Jonathan Tobin describes the possible rivalry between Paul Ryan and Rand Paul in the coming years: By backing Boehner’s compromise measure, Ryan is showing once again that he’s a team player who, though determined to promote reform ideas, isn’t interested in grandstanding or showing up Boehner or Majority Leader Eric Cantor. Yet if Ryan is, […]

Jonathan Tobin describes the possible rivalry between Paul Ryan and Rand Paul in the coming years:

By backing Boehner’s compromise measure, Ryan is showing once again that he’s a team player who, though determined to promote reform ideas, isn’t interested in grandstanding or showing up Boehner or Majority Leader Eric Cantor.

Yet if Ryan is, as many of his admirers hope, interested in running for president in 2016, this leaves him vulnerable to future attacks from Paul as a compromiser rather than a true Tea Party believer.

I have to assume that Ryan’s admirers already understood that he was vulnerable to attacks from conservatives for being a “team player” during the Bush years, to say nothing of any positions he has taken more recently. Obviously, Ryan was never a “true Tea Party believer” if that involved voting consistently for fiscal responsibility, deficit reduction, and opposition to the expansion of government programs. Throughout the 2000s, Ryan represented everything in the Bush-era Republican Party that the Tea Party was supposed to be repudiating. As it turned out, many Tea Partiers weren’t that much more interested in fiscal responsibility than Ryan was, but where they do differ is that Ryan has consistently sided with his party’s leadership every time there has been a division between the leadership and the more conservative members of the House. The legislation or policy being voted on has made no difference: Ryan has sided with the leadership, regardless of what position the leadership ended up taking.

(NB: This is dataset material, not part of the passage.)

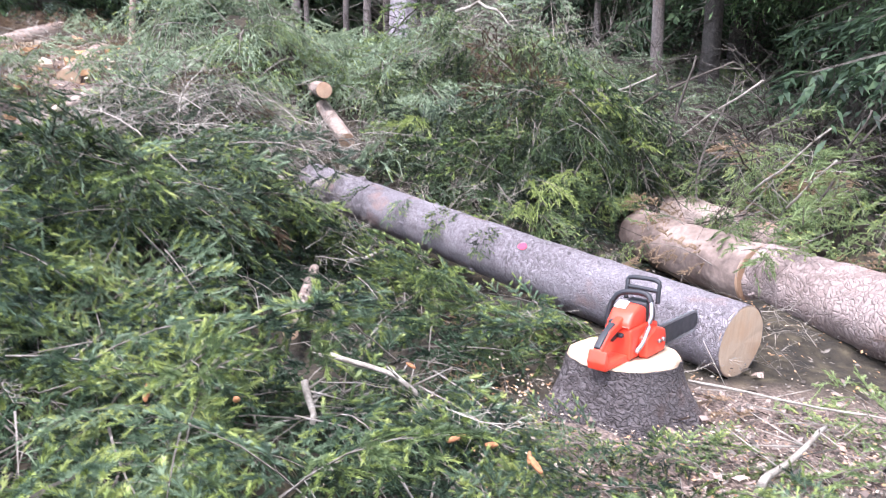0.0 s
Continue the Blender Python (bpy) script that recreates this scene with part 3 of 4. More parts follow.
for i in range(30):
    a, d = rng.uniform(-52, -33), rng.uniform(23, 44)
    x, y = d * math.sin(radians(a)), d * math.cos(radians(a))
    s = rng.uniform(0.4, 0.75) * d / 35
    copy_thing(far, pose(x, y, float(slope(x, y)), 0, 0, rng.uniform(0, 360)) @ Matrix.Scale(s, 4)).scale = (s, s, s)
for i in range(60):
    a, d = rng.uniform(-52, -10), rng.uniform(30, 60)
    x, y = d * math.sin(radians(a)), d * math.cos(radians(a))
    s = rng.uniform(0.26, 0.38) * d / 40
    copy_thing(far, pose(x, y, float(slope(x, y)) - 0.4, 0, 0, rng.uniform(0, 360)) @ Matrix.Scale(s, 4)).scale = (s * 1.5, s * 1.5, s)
# Dense backing trees, added to shut out sky light and darken the depth.
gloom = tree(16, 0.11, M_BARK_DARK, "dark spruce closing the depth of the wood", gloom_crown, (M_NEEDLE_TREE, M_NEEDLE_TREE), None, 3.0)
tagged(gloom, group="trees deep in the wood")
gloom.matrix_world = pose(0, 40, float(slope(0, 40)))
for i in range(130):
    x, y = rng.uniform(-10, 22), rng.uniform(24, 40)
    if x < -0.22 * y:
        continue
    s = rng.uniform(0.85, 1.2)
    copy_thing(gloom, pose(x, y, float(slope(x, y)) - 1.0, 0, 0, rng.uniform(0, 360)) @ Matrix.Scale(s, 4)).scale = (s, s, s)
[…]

It has not been in vain. Thanks to his habit of accommodating party leaders, Ryan is himself feted and celebrated as a party leader, and he now has a far better chance at the next presidential nomination than his qualifications should allow. The point is that Ryan has been and will continue to be good partisan “team player.” He has never tried to be anything else, and an insurgent’s role probably wouldn’t suit him very well. That has always left him vulnerable to legitimate criticism from conservatives in the party that his fiscal conservatism is a very recent and convenient development. That criticism has the virtue of being true. On any one specific issue, Ryan might be able to defend his record as a “team player” on the merits, but the overall pattern of his career in the House has been to yield and accommodate to “compromises” of fiscal conservative principles no matter who has controlled the House or the White House.